I used to be scared of having questions, never wanting people to know that I was anything less than perfect. A lot of that came from being expected to fit into the Harvard mold by my parents, teachers and peers. I didn’t want to be the one who held up the class with questions or the one who blew off studying for a test because she was sick.
But you know what? I finally started to listen to those friends who tell you that your health is more important than your grades. I finally found that a hard class is much more tolerable when you aren’t sticking your nose up about how easy it must be for you.
This is the first time I’ve fully understood that someone can be smart and still struggle. I didn’t learn that lesson from people saying it though, I learned it from people actually going out there and doing it.

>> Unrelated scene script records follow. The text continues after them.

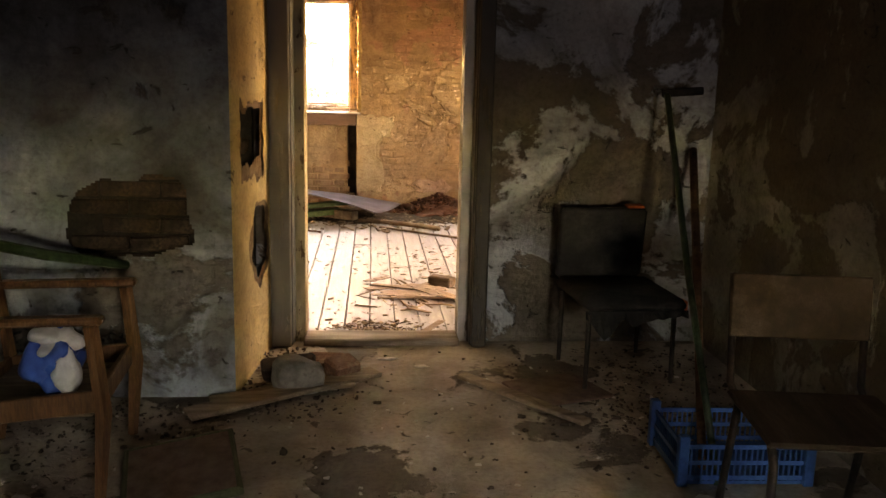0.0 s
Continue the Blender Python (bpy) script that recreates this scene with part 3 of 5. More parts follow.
class Heap:
    """Many small pieces gathered into one mesh."""

    def __init__(self):
        self.v, self.f = [], []

    def add(self, verts, faces):
        k = len(self.v)
        self.v += [tuple(p) for p in verts]
        self.f += [tuple(i + k for i in q) for q in faces]

    def blade(self, x, y, z, length, width, turn, lean, droop, n=4):
        c, s = math.cos(turn), math.sin(turn)
        pts, a, px, pz = [], lean, 0.0, 0.0
        for i in range(n + 1):
            w = width * (1 - 0.85 * i / n)
            pts += [(x + c * px - s * w, y + s * px + c * w, z + pz), (x + c * px + s * w, y + s * px - c * w, z + pz)]
            px += math.sin(a) * length / n
            pz += math.cos(a) * length / n
            a += droop / n
        self.add(pts, [(2 * i, 2 * i + 1, 2 * i + 3, 2 * i + 2) for i in range(n)])

    def leaf(self, x, y, z, size, turn, tilt):
        m = pose(x, y, z, random.uniform(-tilt, tilt), random.uniform(-tilt, tilt), turn)
        h = random.uniform(0.1, 0.35) * size
        p = [(-0.5, 0, 0), (-0.1, 0.32, h / size), (0.5, 0, 0.1), (-0.1, -0.32, h / size), (0.1, 0, 0)]
        self.add([m @ (Vector(q) * size) for q in p], [(0, 4, 1), (1, 4, 2), (2, 4, 3), (3, 4, 0)])

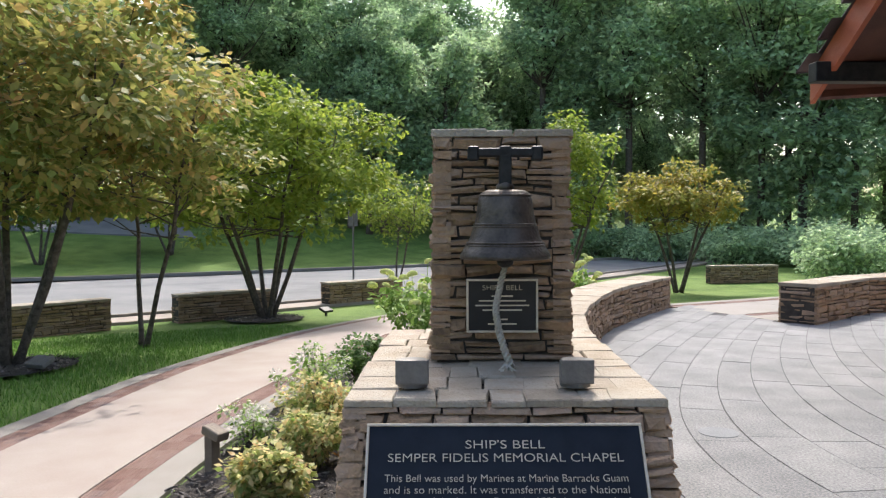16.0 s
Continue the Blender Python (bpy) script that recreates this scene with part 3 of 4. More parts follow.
# glazed front
part("glass_front", gable_core(3.66, 7.94, .70, .74), M_GLASS, chapel, "tall dark glass reflecting the trees")
for a in (4.30, 6.62, 7.52):
    part("timber_post", box(a - .075, .04, 0, a + .075, .2, under(a) - .05, bevel=.012), M_WOOD, chapel, "red-stained timber post")
for z in (2.56, 4.6):
    part("mullion", box(3.7, .62, z, 7.9, .69, z + .07, bevel=.008), M_FRAME, chapel)
door = part("door", box(5.28, .60, 2.40, 7.30, .68, 2.53, bevel=.008), M_FRAME, chapel, "pair of dark bronze glazed doors")
for a0, a1 in ((5.28, 5.39), (6.17, 6.285), (6.295, 6.41), (7.19, 7.30)):
    part("door_stile", box(a0, .605, 0, a1, .685, 2.40, bevel=.006), M_FRAME, door)
for a0, a1 in ((5.39, 6.17), (6.41, 7.19)):
    part("door_rail", box(a0, .61, 0, a1, .68, .28, bevel=.006), M_FRAME, door)
    part("door_rail", box(a0, .61, 2.26, a1, .68, 2.40, bevel=.006), M_FRAME, door)
    part("door_pane", box(a0, .64, .28, a1, .655, 2.26), M_GLASS, door)
for a in (6.22, 6.36):
    part("door_handle", box(a - .014, .54, .92, a + .014, .6, 1.32, bevel=.008), M_CHROME, door)
# roof
E_OUT, THK = 1.25, .26
def roof_pt(d, v, side, up=0.0):
    """d: metres down from the ridge along the plan; side -1 towards a=0."""
    a = MID + side * d
    return (a, v, 3.02 + .587 * (MID + 1.1 - d) + .055 * v + .11 * max(v, 0) * (1 - d / 7.64) + up)
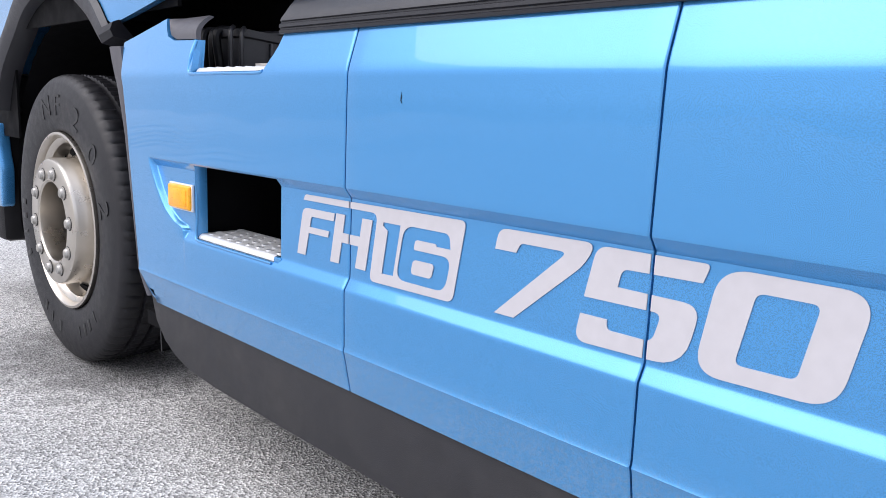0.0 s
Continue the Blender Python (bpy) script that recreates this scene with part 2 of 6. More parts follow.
def open_box(a, b):
    """A box open towards -y."""
    bm = bmesh.new()
    add_box(bm, a, b)
    gone = [fc for fc in bm.faces if all(abs(v.co.y - a[1]) < 1e-6 for v in fc.verts)]
    bmesh.ops.delete(bm, geom=gone, context="FACES")
    return bm


def islands(bm):
    """Split a bmesh into one bmesh for each connected piece."""
    left, out = set(bm.verts), []
    while left:
        todo, got = [left.pop()], []
        while todo:
            v = todo.pop()
            got.append(v)
            for e in v.link_edges:
                w = e.other_vert(v)
                if w in left:
                    left.discard(w)
                    todo.append(w)
        t = bmesh.new()
        num = {v: t.verts.new(v.co) for v in got}
        for f in {f for v in got for f in v.link_faces}:
            t.faces.new([num[v] for v in f.verts])
        out.append(t)
    bm.free()
    return sorted(out, key=lambda t: min(v.co.x for v in t.verts))

# ---- materials ----
def specks(m, colour, scale, lo, hi, most):
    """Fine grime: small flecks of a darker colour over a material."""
    n, l = m.node_tree.nodes, m.node_tree.links
    b = n["Principled BSDF"]
    co = [k for k in n if k.type == "TEX_COORD"][0]
    src = b.inputs["Base Color"].links[0].from_socket
    fine, broad = n.new("ShaderNodeTexNoise"), n.new("ShaderNodeTexNoise")
    for t, s, d in ((fine, scale, 4), (broad, scale * 0.06, 3)):
        t.inputs["Scale"].default_value, t.inputs["Detail"].default_value = s, d
        l.new(co.outputs["Object"], t.inputs["Vector"])
    mul = n.new("ShaderNodeMath")
    mul.operation = "MULTIPLY"
    l.new(fine.outputs["Fac"], mul.inputs[0])
    l.new(broad.outputs["Fac"], mul.inputs[1])
    mr = n.new("ShaderNodeMapRange")
    mr.inputs["From Min"].default_value, mr.inputs["From Max"].default_value = lo, hi
    mr.inputs["To Max"].default_value = most
    l.new(mul.outputs["Value"], mr.inputs["Value"])
    mx = n.new("ShaderNodeMixRGB")
    l.new(mr.outputs["Result"], mx.inputs["Fac"])
    l.new(src, mx.inputs["Color1"])
    mx.inputs["Color2"].default_value = (*colour, 1)
    l.new(mx.outputs["Color"], b.inputs["Base Color"])
    return m



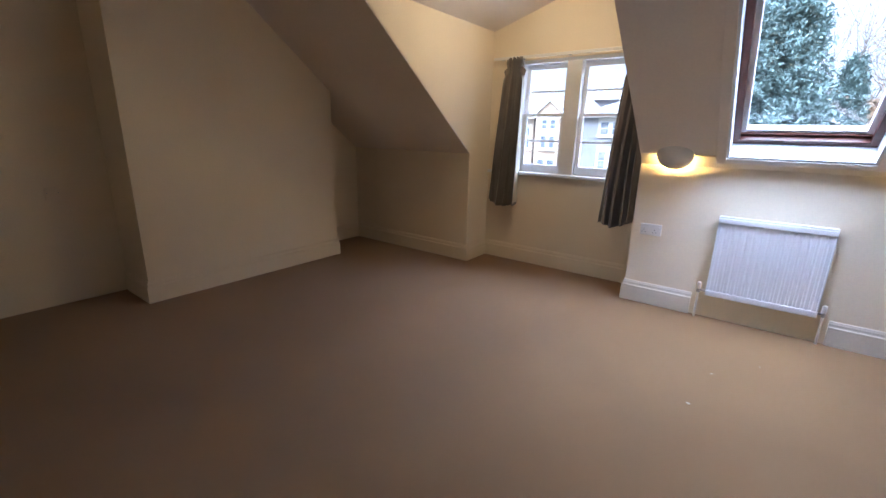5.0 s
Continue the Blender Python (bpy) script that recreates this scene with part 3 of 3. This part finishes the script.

I have been humbled by some wonderful human beings. That chemistry teacher who failed me, that girl in my physics class who never stopped asking questions no matter how she did on a quiz, that friend who gets B’s and wears them with pride.
They have shown me the way of a real learner. A real learner doesn’t back down because of a bad grade or forgotten test, nor do they care about what the teacher thinks of the essay they write. A real learner is in it for the knowledge and the process.
For me, I couldn’t see it until I let go of my Powerschool app. Sure, I still check my grades, but I don’t turn red when I see low percentages. I don’t immediately tell my friends how stupid my teacher is while internally blaming myself for every failure in the universe.
This year, I’m no longer staring at my workload with dread. I’m also not feeling down about that D I got on the first test. There’s no time to sit around moping and complaining about the next assignment.
I pull out my colorful pens and start organizing my notes so I do better on that next test because now I know what I don’t know. It only took me until senior year to truly admire the socratic learner, the student who accepts that they can’t know everything, but never stops asking questions in pursuit of such impossible knowledge.
I’m not going to do better because I want to raise my grade; I’m going to do better for myself, because why else would a humanities-driven person like myself take Advanced Topics in Mathematics?